3] Please eleborate on your calculation of distances. On which series are you calculating those? What are your X1 X2 ... Xn and Y1 Y2 ... Yn for any two stocks?

Re: Research about stock comovements due to similar ticker symbols

1] Not sure how many stocks, I haven't split them yet. I was going to split them based on similarities as I explained above. So all stocks that differ one character from each other is a group (or in my terms, distance <= 1).

2] I only use their ticker symbol to calculate the distance. In case they have changed their ticker symbol, I will have to check why they did that and decide there whether I will include them in my symbol. I think the crucial thing to this research is I am checking whether: RETURN_OF_SIMILAR_TICKER_STOCK_1 * B + CONST = RETURN_OF_SIMILAR_TICKER_STOCK_2. Previous researches only focussed on stocks that have similar names and exclude the stock that do not have similar names, which means their results have a selection bias right?
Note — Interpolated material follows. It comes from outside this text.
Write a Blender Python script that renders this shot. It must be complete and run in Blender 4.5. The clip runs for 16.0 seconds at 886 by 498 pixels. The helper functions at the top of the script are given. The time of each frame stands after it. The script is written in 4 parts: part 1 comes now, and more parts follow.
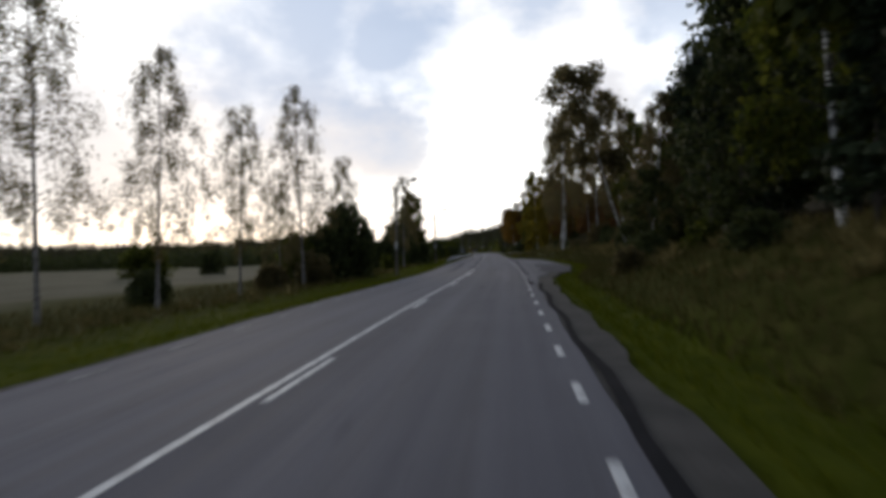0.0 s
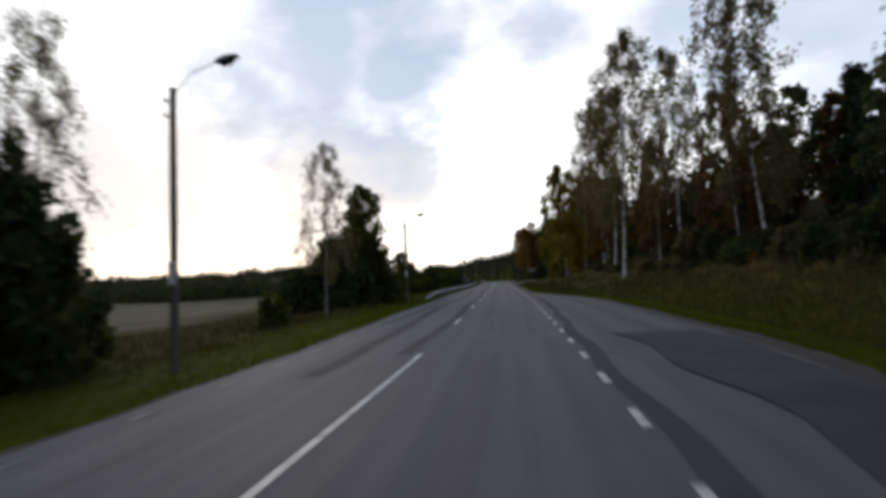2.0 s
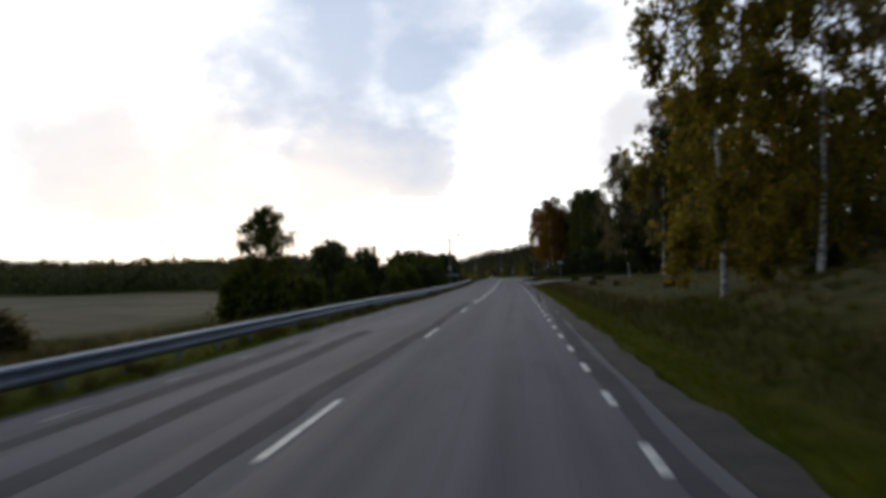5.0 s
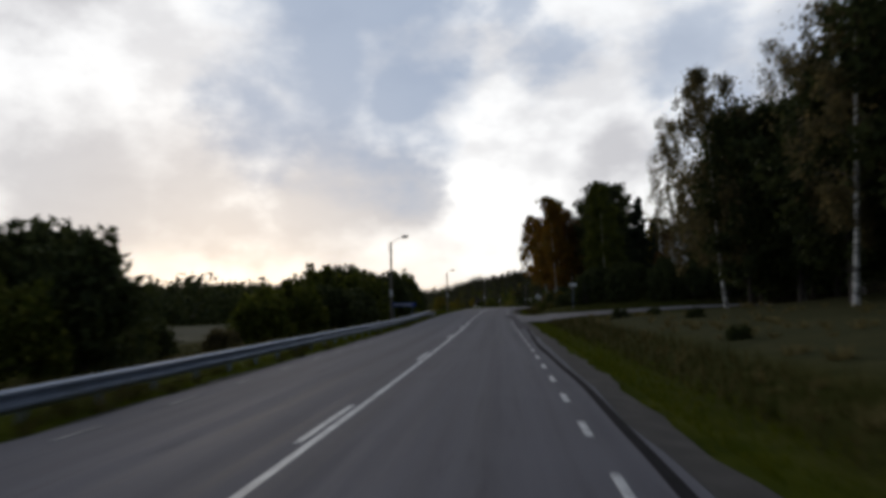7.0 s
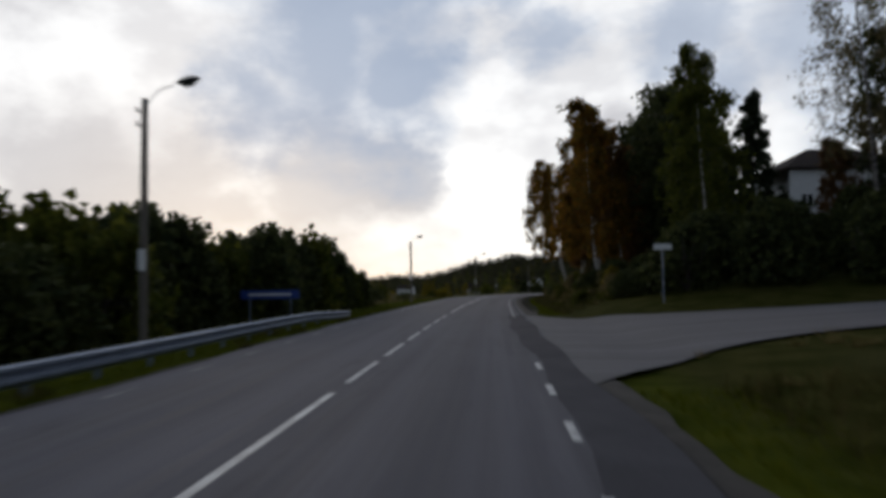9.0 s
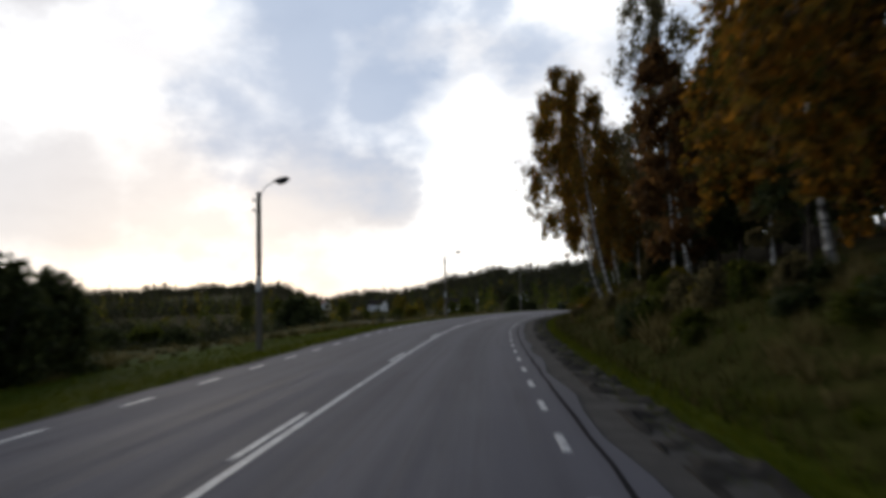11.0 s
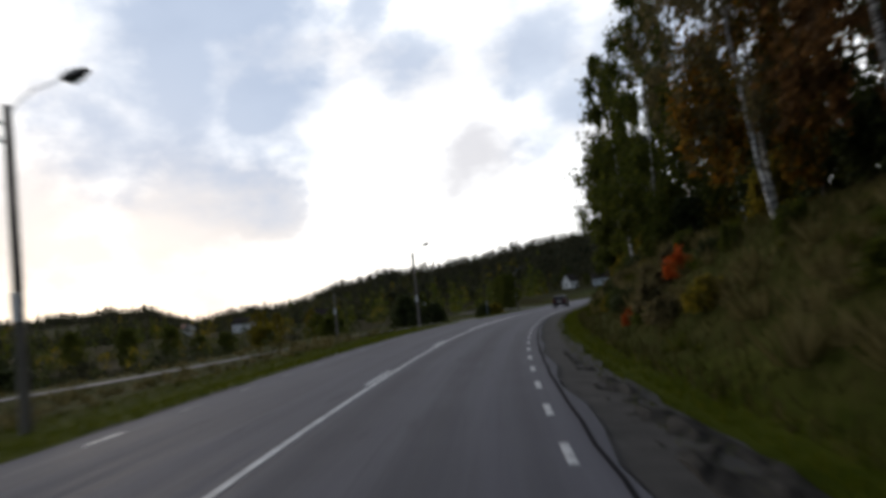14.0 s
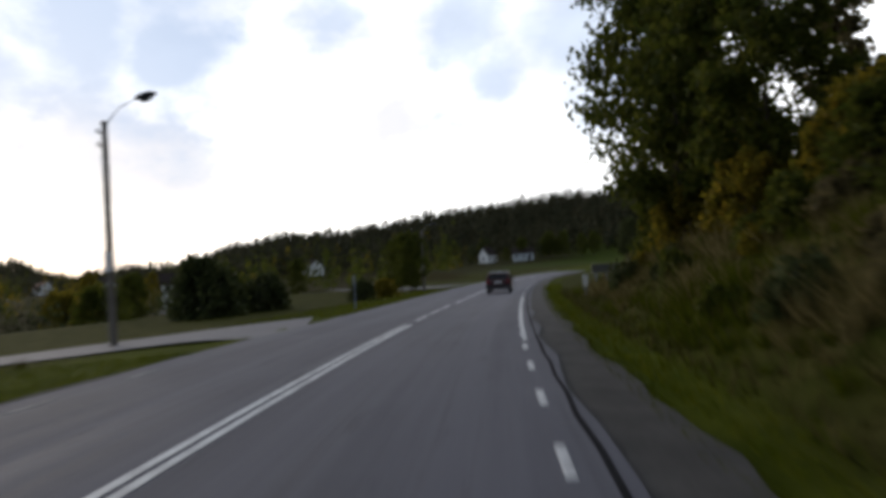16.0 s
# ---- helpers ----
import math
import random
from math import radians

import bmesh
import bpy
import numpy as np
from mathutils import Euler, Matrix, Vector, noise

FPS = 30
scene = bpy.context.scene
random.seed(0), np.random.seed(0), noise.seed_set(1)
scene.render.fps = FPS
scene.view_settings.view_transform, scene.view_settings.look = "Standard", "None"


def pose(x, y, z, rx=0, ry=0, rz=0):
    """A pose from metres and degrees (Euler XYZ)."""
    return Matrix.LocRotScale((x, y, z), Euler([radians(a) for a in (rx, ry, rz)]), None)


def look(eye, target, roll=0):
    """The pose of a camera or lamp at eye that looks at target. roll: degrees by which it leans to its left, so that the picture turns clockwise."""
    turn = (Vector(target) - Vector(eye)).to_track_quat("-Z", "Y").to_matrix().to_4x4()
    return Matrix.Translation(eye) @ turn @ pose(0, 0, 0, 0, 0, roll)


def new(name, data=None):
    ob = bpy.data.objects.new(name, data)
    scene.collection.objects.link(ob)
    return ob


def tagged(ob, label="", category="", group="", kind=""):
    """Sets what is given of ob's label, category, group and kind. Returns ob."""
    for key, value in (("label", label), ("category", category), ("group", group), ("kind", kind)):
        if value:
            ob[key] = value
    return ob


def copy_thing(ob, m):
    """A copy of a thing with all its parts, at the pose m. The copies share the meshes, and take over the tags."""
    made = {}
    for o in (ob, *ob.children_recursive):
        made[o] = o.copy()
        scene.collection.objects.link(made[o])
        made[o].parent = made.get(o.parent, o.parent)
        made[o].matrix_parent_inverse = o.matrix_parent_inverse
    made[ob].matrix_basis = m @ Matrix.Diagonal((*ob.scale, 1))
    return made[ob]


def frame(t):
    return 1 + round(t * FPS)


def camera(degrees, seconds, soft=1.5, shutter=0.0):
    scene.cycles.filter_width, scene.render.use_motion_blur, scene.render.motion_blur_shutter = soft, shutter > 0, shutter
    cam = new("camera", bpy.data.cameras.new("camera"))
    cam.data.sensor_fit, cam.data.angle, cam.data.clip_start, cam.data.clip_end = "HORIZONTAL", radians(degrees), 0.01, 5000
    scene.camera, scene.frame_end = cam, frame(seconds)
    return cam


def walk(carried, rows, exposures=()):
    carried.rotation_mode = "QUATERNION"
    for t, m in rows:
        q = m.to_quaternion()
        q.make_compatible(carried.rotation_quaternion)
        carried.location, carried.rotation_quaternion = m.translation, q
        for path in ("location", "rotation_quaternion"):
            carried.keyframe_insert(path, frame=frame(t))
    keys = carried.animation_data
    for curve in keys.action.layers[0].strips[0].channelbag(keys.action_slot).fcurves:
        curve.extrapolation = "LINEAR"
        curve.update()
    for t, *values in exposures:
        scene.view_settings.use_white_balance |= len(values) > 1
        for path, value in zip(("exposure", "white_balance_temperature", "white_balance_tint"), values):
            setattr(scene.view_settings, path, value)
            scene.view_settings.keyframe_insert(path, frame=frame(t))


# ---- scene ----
PATH = [
    (0, 3.03, -0.0, 1.68, 90.16, 1.53, 5.75),
    (0.5, 2.85, 10.14, 1.74, 93.06, 2.38, 6.83),
    (1, 2.61, 20.35, 1.8, 91.29, 2.22, 6.86),
    (1.5, 2.38, 30.93, 1.81, 91.84, 1.35, 6.41),
    (2, 2.23, 41.95, 1.82, 92.47, 2.29, 6.77),
    (2.5, 1.97, 53.07, 1.84, 92.85, 0.96, 6.4),
    (3, 1.82, 64.58, 1.88, 92.89, 1.51, 6.17),
    (3.5, 1.53, 76.0, 1.91, 93.24, 1.2, 6.98),
    (4, 1.28, 87.28, 1.92, 90.9, 0.95, 7.0),
    (4.5, 0.97, 98.45, 1.91, 91.37, 0.8, 7.82),
    (5, 0.57, 109.56, 1.89, 91.95, 0.78, 7.84),
    (5.5, 0.16, 120.61, 1.88, 92.53, 0.75, 7.65),
    (6, -0.22, 131.66, 1.87, 93.11, 0.73, 7.34),
    (6.5, -0.57, 142.77, 1.85, 93.68, 0.71, 6.99),
    (7, -0.89, 154.02, 1.8, 94.26, 0.68, 6.85),
    (7.5, -1.21, 165.36, 1.77, 92.43, 1.6, 6.91),
    (8, -1.6, 175.95, 1.75, 91.94, 0.54, 8.31),
    (8.5, -2.02, 186.89, 1.74, 92.62, 0.47, 7.68),
    (9, -2.46, 197.48, 1.74, 93.08, 0.91, 6.61),
    (9.5, -2.92, 208.21, 1.79, 93.36, 1.03, 6.32),
    (10, -3.38, 219.14, 1.87, 93.65, 1.15, 5.97),
    (10.5, -3.82, 230.15, 1.91, 93.94, 1.26, 5.55),
    (11, -4.22, 241.14, 1.93, 94.23, 1.38, 5.08),
    (11.5, -4.56, 251.97, 1.9, 94.51, 1.49, 4.42),
    (12, -4.69, 262.67, 1.89, 92.85, 3.46, 3.47),
    (12.5, -4.69, 273.22, 1.91, 93.89, 4.87, 1.42),
    (13, -4.41, 283.65, 1.91, 95.86, 6.29, -0.93),
    (13.5, -3.9, 294.06, 1.89, 94.33, 6.3, -2.04),
    (14, -2.97, 304.59, 1.83, 94.18, 5.97, -3.36),
    (14.5, -1.64, 315.05, 1.75, 93.72, 6.65, -4.99),
    (15, 0.08, 325.91, 1.69, 93.01, 6.63, -7.47),
    (15.5, 2.1, 336.4, 1.66, 87.24, 5.84, -8.53),
    (16, 4.5, 347.02, 1.58, 91.28, 3.13, -10.54),
]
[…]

3] I do not think this is needed, but you can check it here (http://en.wikipedia.org/wiki/Levenshtein_distance), you can imagine it being a function f(x, y) where I input a string x (which is in this case ticker symbol for stock 1) and a string y (which in this case is a ticker symbol for stock 2) and I get their "distance of strings".

I hope you understand my problem now, if there are any questions, please let me know!

Re: Research about stock comovements due to similar ticker symbols

Before, when you said that you were calculating the Levenstein distances off stick symbols, I thought you were using word "symbol" incorrectly. Could not believe you would actually use names instead of real historical market performance. To me, an interesting alternative would be preprocessing price action in some discrete series (like ranked returns) and then applying Levenstein distances to those...

Anyway, for what you are trying to do hierarchical cluster analysis would be a good start. It could be done relatively easily in SPSS or R. Look up this methodology and you will see what I mean.